The first 12 months after conviction carry the highest premiums you will pay. Carriers apply full major-violation surcharges—commonly 80–100% increases for standard-market insurers and 120–180% for non-standard carriers. A driver who paid $140/mo for full coverage before conviction typically faces $250–$320/mo in the standard market or $350–$450/mo if placed with a non-standard carrier. You cannot remove the surcharge by switching carriers during this period. Every insurer pulls your MVR during quoting, and the conviction appears on every report. Some drivers attempt to switch carriers hoping for a lower rate, but standard-market carriers use identical surcharge tables for reckless convictions—shopping produces quotes within 10–15% of each other, and the application fees and policy setup costs eliminate any savings. Defensive driving courses do not reduce reckless driving surcharges in most states. Unlike speeding tickets, which some states allow point removal through traffic school, reckless convictions remain on your MVR for the full statutory period—typically 3–5 years depending on state law—and carriers ignore course completion when calculating premiums. The only exception: Virginia allows some first-time reckless convictions to be reduced to improper driving through court agreement before sentencing, which carries a lower surcharge, but post-conviction courses do not trigger rerate.
Points Impact Calculator

See exactly how much your violation will cost you

Based on state rules and national rate benchmarks.

$/mo

Year Two: Partial Surcharge Reduction

At your second annual renewal—24 months after conviction—some carriers begin applying reduced surcharges, typically dropping premiums 15–25% from the Year One maximum. This reduction is not automatic. Carriers review your MVR at renewal, confirm no additional violations during Year One, and apply a lower multiplier to the base rate. A driver paying $300/mo in Year One might see rates drop to $240–$260/mo in Year Two, assuming a clean record since conviction. The reduction depends entirely on maintaining a violation-free record. A single speeding ticket during Year One resets the surcharge clock—carriers treat the combination of reckless conviction plus recent speeding as pattern behavior and maintain maximum surcharges through Year Two. At-fault accidents trigger the same reset, often moving you back into non-standard markets even if you had graduated to standard. Some standard-market carriers begin accepting applications from reckless-conviction drivers at the 24-month mark, provided no additional violations appear. Progressive and Nationwide commonly quote drivers at this milestone, offering rates 20–30% below non-standard carriers but still 40–60% above preferred-tier rates. Switching carriers at Year Two makes sense only if you receive a quote at least 15% lower than your current renewal—application fees, down payment requirements, and coverage gaps during transition eliminate savings on smaller differences.
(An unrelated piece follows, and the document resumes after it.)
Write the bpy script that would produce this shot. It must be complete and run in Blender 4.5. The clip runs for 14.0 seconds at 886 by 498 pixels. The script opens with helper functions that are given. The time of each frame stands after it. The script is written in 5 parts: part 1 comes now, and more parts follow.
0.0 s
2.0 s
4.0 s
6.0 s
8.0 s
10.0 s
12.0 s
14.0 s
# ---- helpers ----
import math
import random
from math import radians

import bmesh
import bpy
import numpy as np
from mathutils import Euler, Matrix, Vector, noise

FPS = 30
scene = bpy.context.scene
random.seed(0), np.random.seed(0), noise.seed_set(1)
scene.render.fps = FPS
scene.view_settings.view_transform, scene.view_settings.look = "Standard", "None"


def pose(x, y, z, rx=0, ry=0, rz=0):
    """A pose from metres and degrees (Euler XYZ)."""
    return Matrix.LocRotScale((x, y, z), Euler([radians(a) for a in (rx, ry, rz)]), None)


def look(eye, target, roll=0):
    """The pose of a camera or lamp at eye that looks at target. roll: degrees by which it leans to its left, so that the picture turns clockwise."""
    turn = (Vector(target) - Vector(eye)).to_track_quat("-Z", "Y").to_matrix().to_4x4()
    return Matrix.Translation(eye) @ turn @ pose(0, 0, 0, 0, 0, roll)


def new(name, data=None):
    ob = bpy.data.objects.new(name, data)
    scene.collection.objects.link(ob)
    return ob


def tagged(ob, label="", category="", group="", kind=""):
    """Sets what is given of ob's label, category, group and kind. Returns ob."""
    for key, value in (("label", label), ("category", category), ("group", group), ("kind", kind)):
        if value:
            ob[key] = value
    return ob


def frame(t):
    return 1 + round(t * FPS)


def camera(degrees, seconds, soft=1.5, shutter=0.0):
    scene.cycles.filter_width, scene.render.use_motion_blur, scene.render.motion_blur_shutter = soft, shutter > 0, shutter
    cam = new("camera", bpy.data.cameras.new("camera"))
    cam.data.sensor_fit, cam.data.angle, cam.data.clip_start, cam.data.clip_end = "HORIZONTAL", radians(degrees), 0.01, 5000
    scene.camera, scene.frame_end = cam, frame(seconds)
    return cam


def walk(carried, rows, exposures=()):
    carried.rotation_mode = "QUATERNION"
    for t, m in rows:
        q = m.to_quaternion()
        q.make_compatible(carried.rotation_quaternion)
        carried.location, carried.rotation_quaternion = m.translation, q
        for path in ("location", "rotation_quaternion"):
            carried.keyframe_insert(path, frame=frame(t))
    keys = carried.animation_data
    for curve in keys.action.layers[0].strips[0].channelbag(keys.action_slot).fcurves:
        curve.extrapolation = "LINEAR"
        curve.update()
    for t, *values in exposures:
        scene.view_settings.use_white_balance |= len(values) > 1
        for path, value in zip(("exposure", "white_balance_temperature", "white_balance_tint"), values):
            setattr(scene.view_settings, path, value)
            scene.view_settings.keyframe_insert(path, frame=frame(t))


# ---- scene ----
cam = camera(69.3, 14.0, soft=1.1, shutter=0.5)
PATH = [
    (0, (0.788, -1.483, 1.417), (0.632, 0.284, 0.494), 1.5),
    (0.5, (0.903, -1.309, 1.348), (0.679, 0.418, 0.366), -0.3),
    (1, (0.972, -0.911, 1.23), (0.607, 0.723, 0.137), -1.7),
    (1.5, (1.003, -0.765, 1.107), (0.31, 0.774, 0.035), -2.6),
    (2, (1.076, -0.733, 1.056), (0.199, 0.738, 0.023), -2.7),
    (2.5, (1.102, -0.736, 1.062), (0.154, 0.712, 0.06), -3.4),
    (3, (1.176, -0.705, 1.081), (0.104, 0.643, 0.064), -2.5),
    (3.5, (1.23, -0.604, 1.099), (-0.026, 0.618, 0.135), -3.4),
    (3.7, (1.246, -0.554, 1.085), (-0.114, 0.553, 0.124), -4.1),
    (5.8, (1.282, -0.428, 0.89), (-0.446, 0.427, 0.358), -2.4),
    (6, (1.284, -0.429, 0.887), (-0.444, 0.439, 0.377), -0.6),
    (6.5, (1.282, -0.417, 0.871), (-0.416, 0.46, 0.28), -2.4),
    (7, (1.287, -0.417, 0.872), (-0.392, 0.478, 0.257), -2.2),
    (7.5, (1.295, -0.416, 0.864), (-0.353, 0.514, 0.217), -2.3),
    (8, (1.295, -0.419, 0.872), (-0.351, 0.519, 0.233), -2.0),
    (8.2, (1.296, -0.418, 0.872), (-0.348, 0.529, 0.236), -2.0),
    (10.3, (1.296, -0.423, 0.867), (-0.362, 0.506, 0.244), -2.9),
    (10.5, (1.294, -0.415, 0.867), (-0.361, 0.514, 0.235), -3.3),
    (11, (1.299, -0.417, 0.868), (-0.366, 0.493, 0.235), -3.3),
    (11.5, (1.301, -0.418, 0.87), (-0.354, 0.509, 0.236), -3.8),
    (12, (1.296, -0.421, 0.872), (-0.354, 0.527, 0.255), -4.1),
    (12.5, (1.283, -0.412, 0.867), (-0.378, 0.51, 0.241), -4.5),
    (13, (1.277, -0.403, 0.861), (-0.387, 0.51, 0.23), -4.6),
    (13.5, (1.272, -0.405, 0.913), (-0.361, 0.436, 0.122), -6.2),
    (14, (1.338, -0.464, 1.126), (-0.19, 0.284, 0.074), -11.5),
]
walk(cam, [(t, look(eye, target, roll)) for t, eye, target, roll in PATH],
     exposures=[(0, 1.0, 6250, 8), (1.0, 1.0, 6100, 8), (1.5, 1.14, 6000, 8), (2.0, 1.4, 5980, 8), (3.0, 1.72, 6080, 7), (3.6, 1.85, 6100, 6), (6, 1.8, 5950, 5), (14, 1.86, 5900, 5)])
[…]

Year Three: Return to Standard Rates

The three-year mark after conviction is when most carriers remove reckless driving surcharges entirely, returning you to standard rating. Your premium drops to what a driver with your profile—age, vehicle, coverage selections, location—would pay without the conviction. For most drivers, this represents a 30–50% decrease from Year Two rates and a 60–75% decrease from Year One maximums. Carriers measure the three-year window from conviction date, not violation date or citation date. If you were cited in March, convicted in June, and your policy renews in October, the surcharge begins at the October renewal following conviction and ends at the third October renewal—37 months after the original citation. Some drivers mistakenly calculate from citation date and expect relief 6–9 months earlier than it arrives. Not all carriers remove surcharges at exactly 36 months. State Farm and Allstate commonly maintain reduced surcharges—20–30% above base rates—until the conviction reaches 48 months, particularly in states where reckless driving remains on the MVR for five years. Erie and Auto-Owners apply shorter lookback periods in some states, dropping surcharges at 30–33 months for drivers with otherwise clean records. Check your state's MVR retention period: if reckless convictions stay on record for five years, expect some carriers to apply minor surcharges through Year Four.
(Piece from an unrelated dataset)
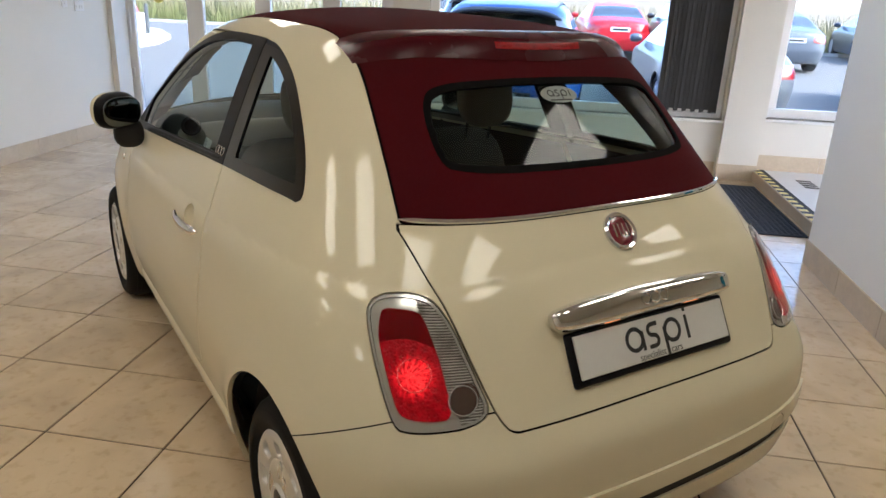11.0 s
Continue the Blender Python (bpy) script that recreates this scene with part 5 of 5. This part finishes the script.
for k in range(3):
    part("small_plaque", boxes([(hat(U + 3.85 + 0.28 * k, -0.02, 0.52), (0.15, 0.02, 0.16), mH)], 0.003, 1), post_grey, house)
    part("plaque_face", boxes([(hat(U + 3.85 + 0.28 * k, -0.033, 0.52), (0.11, 0.006, 0.12), mH)]), plate_white, house)
ko, kd, _ = along((-0.34, 12.0), (1.69, 14.19))
for u in (0.5, 2.1):
    b = ko + kd * u
    part("porch_post", boxes([(b + Vector((0, 0, 1.14)), (0.09, 0.09, 2.52), mH)], 0.005, 1), post_grey, house)
part("porch_canopy", boxes([(ko + kd * 1.3 + hn * 0.55 + Vector((0, 0, 2.42)), (3.2, 1.7, 0.16), mH)], 0.01, 1), post_grey, house)
part("gutter_pipe", sweep([tuple(hat(U + 3.6, -0.06, z)) for z in (-0.1, 1.0, 1.6, 2.3)], [(1, 0, 0)] * 4, 0.035, 0.035, 8), post_grey, house)
bm = bmesh.new()
house.matrix_world = NEXT
K = [Vector((-3.2, 9.6, 0)), Vector((-0.34, 11.9, 0)), Vector((1.0, 13.2, 0)), Vector((1.9, 14.3, 0)), Vector((2.45, 15.6, 0)), Vector((2.6, 17.2, 0)), Vector((2.3, 18.6, 0)), Vector((-2.0, 18.9, 0)), Vector((-7, 14, 0))]
K = [NEXT @ p for p in K]
lo_ = [bm.verts.new((p.x, p.y, rise(p.x, p.y) - 0.02)) for p in K]
hi_ = [bm.verts.new((p.x, p.y, rise(p.x, p.y) + 0.12)) for p in K]
bm.faces.new(hi_)
for i in range(len(K)):
    bm.faces.new((lo_[i], lo_[i - 1], hi_[i - 1], hi_[i]))
bmesh.ops.recalc_face_normals(bm, faces=bm.faces[:])
tagged(part("pavement", bm, kerb_m), "raised concrete pavement with a kerb", "pavement", kind="structure")
tagged(part("planter", boxes([(hat(U + 5.0, -0.5, 0.22), (0.9, 0.4, 0.5), mH)], 0.02, 2), render_white), "white rendered planter box beside the porch", "planter").matrix_world = NEXT
tagged(part("bollard", lathe([(0.0, 0.8), (0.05, 0.79), (0.055, 0.7), (0.055, 0.0)], 16, "z"), post_grey), "dark grey post on the pavement", "post").location = (2.75, 19.4, rise(2.75, 19.4) + 0.12)

# ---- small fittings of the showroom ----
ob_, db_, _ = along(P_BEND, P_CORNER)
nb_ = Vector((-db_.y, db_.x, 0))
mB = Matrix((db_, -nb_, (0, 0, 1))).transposed().to_4x4()


def wall_frame(p0, p1, u, z, out=0.0):
    """A pose on a wall: x along it, y into the room, z up."""
    o, d, _ = along(p0, p1)
    n = Vector((d.y, -d.x, 0))
    m = Matrix.Identity(4)
    m.col[0][:3], m.col[1][:3], m.col[2][:3] = -d, n, (0, 0, 1)
    m.col[3][:3] = o + d * u + n * out + Vector((0, 0, z))
    return m


alarm_red = mat("alarm_red", (0.45, 0.02, 0.025), 0.4)
steel = mat("brushed_steel", (0.45, 0.43, 0.40), 0.4, metal=0.8, fine=300)
t = thing("fire_call_point", "small square red fire alarm call point on the wall", "fire alarm", m=wall_frame(P_BEND, P_CORNER, 3.52, 1.475))
part("case", boxes([((0, 0.022, 0), (0.088, 0.044, 0.088))], 0.008, 2), alarm_red, t, smooth=True)
part("break_glass", boxes([((0, 0.046, 0.0), (0.052, 0.004, 0.040))], 0.002, 1), plate_white, t)
t = thing("light_switch", "small white single wall switch", "switch", m=wall_frame(P_BEND, P_CORNER, 2.99, 1.36))
part("plate", boxes([((0, 0.005, 0), (0.086, 0.010, 0.086))], 0.004, 2), white_paint, t)
part("rocker", boxes([((0, 0.011, 0), (0.022, 0.008, 0.034))], 0.002, 1), white_paint, t)
t = thing("switch_panel", "white square multi-gang switch panel", "switch", m=wall_frame(P_BEND, P_CORNER, 3.22, 1.352))
part("plate", boxes([((0, 0.005, 0), (0.146, 0.010, 0.146))], 0.004, 2), white_paint, t)
for i in (-1, 0, 1):
    for j in (-1, 1):
        part("rocker", boxes([((i * 0.04, 0.011, j * 0.034), (0.022, 0.008, 0.034))], 0.002, 1), white_paint, t)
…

When Preferred Carriers Accept You Again

Preferred-tier carriers—GEICO, State Farm, Allstate, USAA—rarely accept new applications until reckless convictions reach 36–48 months old, and some require 60 months. These carriers reserve preferred rates for drivers with clean or near-clean records; a three-year-old reckless conviction still disqualifies you even when standard carriers have removed surcharges. The path back to preferred rates requires both time and a clean record during the waiting period. If you add any violation—speeding ticket, at-fault accident, lapse in coverage—between conviction and the 36-month mark, preferred carriers extend the waiting period another 12–24 months from the most recent incident. A driver convicted of reckless driving in January 2022 who receives a speeding ticket in June 2023 will not receive preferred-tier quotes until mid-2026 at earliest, five years after the original conviction. Some preferred carriers use invitation-only underwriting for drivers with major violation history. State Farm and American Family commonly reach out to drivers 48–60 months after conviction, offering standard-tier rates initially and preferred-tier rates after 12 months of claims-free history with the company. These offers appear only if you maintained continuous coverage through a standard carrier—coverage gaps trigger automatic declination regardless of how much time has passed since conviction.
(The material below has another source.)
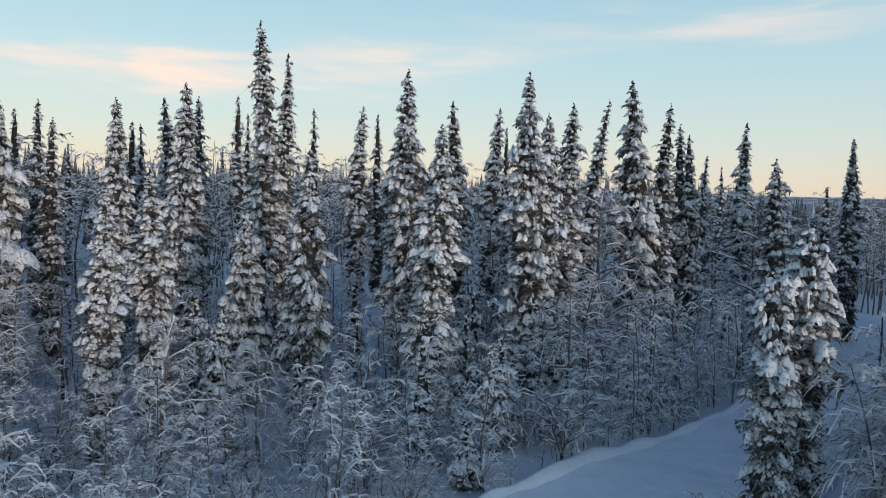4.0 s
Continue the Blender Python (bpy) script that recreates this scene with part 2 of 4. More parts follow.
LAND = ground_material()
ROAD = plain("packed_road_snow", [(0.3, (0.76, 0.80, 0.84)), (0.7, (0.88, 0.91, 0.93))], 0.8, 0.7, 3.0, 0.06)
ICE = plain("snow_on_ice", [(0.3, (0.74, 0.77, 0.82)), (0.7, (0.88, 0.89, 0.91))], 0.02, 0.6)


# ---- mesh helpers ----
def mesh_of(name, v, f, mats, slots=None, smooth=False):
    """A mesh from arrays of points and of triangles."""
    v, f = np.asarray(v, np.float32), np.asarray(f, np.int32)
    me = bpy.data.meshes.new(name)
    me.vertices.add(len(v))
    me.vertices.foreach_set("co", v.ravel())
    k = f.shape[1]
    me.loops.add(f.size)
    me.loops.foreach_set("vertex_index", f.ravel())
    me.polygons.add(len(f))
    me.polygons.foreach_set("loop_start", np.arange(0, f.size, k, dtype=np.int32))
    me.polygons.foreach_set("loop_total", np.full(len(f), k, np.int32))
    for m in mats:
        me.materials.append(m)
    if slots is not None:
        me.polygons.foreach_set("material_index", np.asarray(slots, np.int32))
    if smooth:
        me.polygons.foreach_set("use_smooth", np.ones(len(f), bool))
    me.update(calc_edges=True)
    return me


def join(parts):
    """Joins (points, triangles) pairs into one."""
    vs, fs, n = [], [], 0
    for v, f in parts:
        vs.append(v)
        fs.append(np.asarray(f) + n)
        n += len(v)
    return np.concatenate(vs), np.concatenate(fs)


def grid_tris(rows, cols, wrap=False):
    """Triangles of a grid of rows x cols points; wrap closes each row."""
    out = []
    last = cols if wrap else cols - 1
    for i in range(rows - 1):
        for j in range(last):
            a, b = i * cols + j, i * cols + (j + 1) % cols
            out += [(a, b, b + cols), (a, b + cols, a + cols)]
    return np.array(out, np.int32)


def tube(pts, radii, sides=5):
    """A tapered tube along points."""
    pts, radii = np.asarray(pts, float), np.asarray(radii, float)
    t = np.gradient(pts, axis=0)
    t /= np.linalg.norm(t, axis=1)[:, None] + 1e-9
    ref = np.where(abs(t[:, 2:3]) > 0.8, [[1.0, 0, 0]], [[0, 0, 1.0]])
    u = np.cross(t, ref)
    u /= np.linalg.norm(u, axis=1)[:, None] + 1e-9
    w = np.cross(t, u)
    a = np.arange(sides) * 2 * math.pi / sides
    ring = np.cos(a)[None, :, None] * u[:, None] + np.sin(a)[None, :, None] * w[:, None]
    return (pts[:, None] + ring * radii[:, None, None]).reshape(-1, 3), grid_tris(len(pts), sides, True)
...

Actions That Accelerate or Delay Recovery

Maintaining continuous coverage through the full three-year arc is the single most important factor in rate recovery. Coverage lapses—even 24–48 hours between policies—trigger additional surcharges equal to or greater than the reckless conviction itself. Carriers interpret lapses as high-risk behavior, and standard-market insurers commonly decline applications from drivers with both major violations and recent coverage gaps, forcing you into non-standard markets at $400–$600/mo. Bundling auto and renters or homeowners insurance during the surcharge period reduces total premium outlay by 10–20%, though it does not remove the reckless driving surcharge. Carriers apply the major-violation multiplier to the base auto rate, then apply the multi-policy discount to the surcharged total. A driver paying $280/mo for auto-only might pay $340/mo after bundling home and auto, compared to $280/mo auto plus $90/mo separate home coverage—a $30/mo net savings. Paying the full six-month or annual premium upfront eliminates installment fees, saving $8–$15/mo during the surcharge period, but it does not trigger rate review or early surcharge removal. Carriers lock rates at policy inception; mid-term recalculation happens only when you add vehicles, change coverage, or move. Requesting rate review at renewal after the 36-month mark is necessary—some carriers apply automatic surcharge removal, but others require the policyholder or agent to confirm the conviction has aged out and request manual rerate.